Simply named L1 and L2 after the timepieces they power, the manual winding movements offer rather impressive complications for a first watchmaking attempt. Both have zero-reset seconds as well as a date and power reserve indicator. The L2 is the more complicated of the two, and comes with a second time zone and a day-night indicator. Power reserve is 60 hours for both calibres.
What truly sets these timepieces apart is the crown, which was designed as a push button instead of the more conventional (and fiddly) pull-out mechanism. Leica says that this was inspired by the shutter release button on cameras. It works a lot like the start-stop mechanism on a chronograph. Simply push the crown to enter time-setting mode and the seconds hand, which is in a subdial at six o’clock, will jump to zero (hence, a zero-reset seconds). Push the crown again and the watch will start running.
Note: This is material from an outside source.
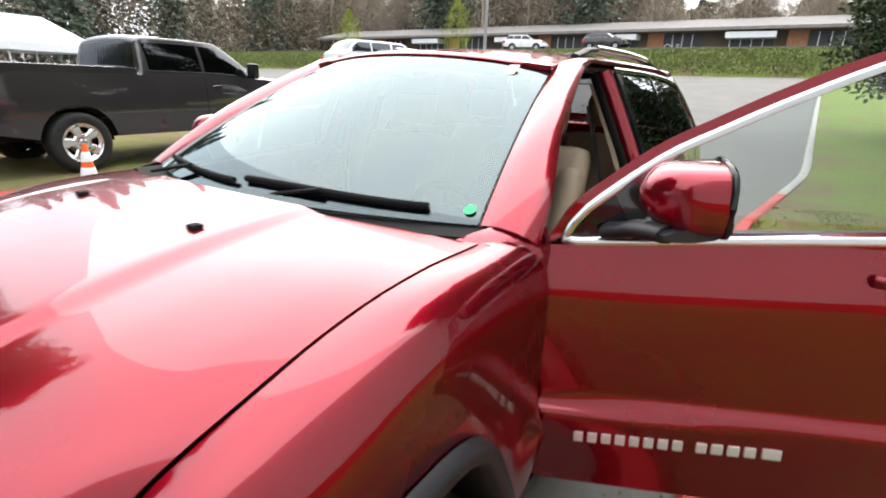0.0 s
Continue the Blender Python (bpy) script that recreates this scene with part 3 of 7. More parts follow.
def nose(a, z, back=0.0):
    """The front of the body by the angle from its middle, in radians (left is positive), and the height."""
    s, c = abs(math.sin(a)) ** (2 / nf(z)), abs(math.cos(a)) ** (2 / nf(z))
    y = half_width(z) * s
    zz = z - 0.19 * min(y, 0.7) ** 2 * math.exp(-(((z - 0.745) / 0.11) ** 2))
    return (1.5 + (front_at(zz) - 1.5) * c - back, math.copysign(y, a), z)


def tail(a, z, back=0.0, gate=False):
    """The rear of the body, likewise."""
    n = float(np.interp(z, [0.5, 0.9, 1.1, 1.4, 1.65], [4.0, 3.8, 3.5, 3.6, 4.0]))
    s, c = abs(math.sin(a)) ** (2 / n), abs(math.cos(a)) ** (2 / n)
    y = (half_width(z) - 0.012) * s + 0.012 * s**6
    xr = gate_at(z) if gate else rear_at(z)
    if gate and z > 1.308:
        xr -= 0.045 * ease(1.308, 1.52, z) * max(0.0, 1 - (y / 0.62) ** 2)
    return (-1.5 + (xr + 1.5) * c + back, math.copysign(y, a), z)


def front_angle(z, y=None, x=None):
    if y is not None:
        return math.copysign(math.asin(min(1, (abs(y) / half_width(z)) ** (nf(z) / 2))), y)
    lo, hi = 0.0, math.pi / 2
    for _ in range(24):
        a = (lo + hi) / 2
        lo, hi = (a, hi) if nose(a, z)[0] > x else (lo, a)
    return lo


def rear_angle(z, y=None, x=None):
    n = float(np.interp(z, [0.5, 0.9, 1.1, 1.4, 1.65], [4.0, 3.8, 3.5, 3.6, 4.0]))
    if y is not None:
        return math.copysign(math.asin(min(1, (abs(y) / half_width(z)) ** (n / 2))), y)
    return math.acos(min(1, max(0, (x + 1.5) / (rear_at(z) + 1.5))) ** (n / 2))


LEAN = [0.0]


def side(x, z, s=1, proud=0.0):
    """The body's side at x and height z (s: 1 left, -1 right)."""
    if x > 1.5:
        a = front_angle(z, x=min(x, 2.15))
        p = nose(a, z)
        return (x, s * (p[1] + proud), z)
    if x < -1.5:
        a = rear_angle(z, x=max(x, -2.2))
        p = tail(a, z)
        return (x, s * (p[1] + proud), z)
    lean = LEAN[0] * max(0.0, z - 1.2) / 0.5
    up = 0.05 * ease(-1.2, 0.9, x) * ease(1.5, 1.1, x) * ease(0.8, 1.0, z) * ease(1.32, 1.15, z)
    return (x - 0.5 * lean * ease(0.4, -0.25, x), s * (half_width(z + up) + ledge(x, z) + proud + lean), z)


HB_Y = [0.0, 0.30, 0.50, 0.60, 0.68, 0.75, 0.80, 0.90]
HB_X = [2.205, 2.188, 2.147, 2.088, 2.012, 1.875, 1.745, 1.4]
HC_X = [0.80, 1.0, 1.17, 1.4, 1.69, 1.965, 2.08, 2.14, 2.18, 2.205]
HC_Z = [1.265, 1.255, 1.250, 1.232, 1.188, 1.119, 1.080, 1.050, 1.020, 0.985]


hood_lip, hood_line = profile(HB_Y, HB_X), profile(HC_X, HC_Z)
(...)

The crown function indicator is an aperture to the right of the hands; it shows white when the watch is running and red—mimicking Leica’s red-dot logo—when in time-setting mode. The vertically knurled pattern on the crown calls to mind the zoom ring on a camera. In another nod to Leica’s logo, the crown is set with a ruby.
On both calibres, the date is adjusted by a pusher at two o’clock. The L2 has an additional crown—knurled in a different, but still very camera-inspired design—at four o’clock. This is for setting the second time zone, which is indicated on a rotatable ring around the outer edge of the dial. The day-night indicator for the L2 is located right below the crown function indicator.
The date sits at three o’clock and the power reserve indicator, between eight and nine o’clock. The latter, designed like a pair of shutters that slide apart, is another subtle reference to photography, and was inspired by the Leicameter light metre made for Leica’s M3 model.
The L1 and L2 timepieces are German through and through, with the aesthetics taken care of by renowned German product designer Achim Heine, and movements by Lehmann Präzision, which has its facility near the Black Forest. The watches are finally assembled at Ernst Leitz Werkstätten, right next to the Leica factory on Leica’s Leitz Park campus.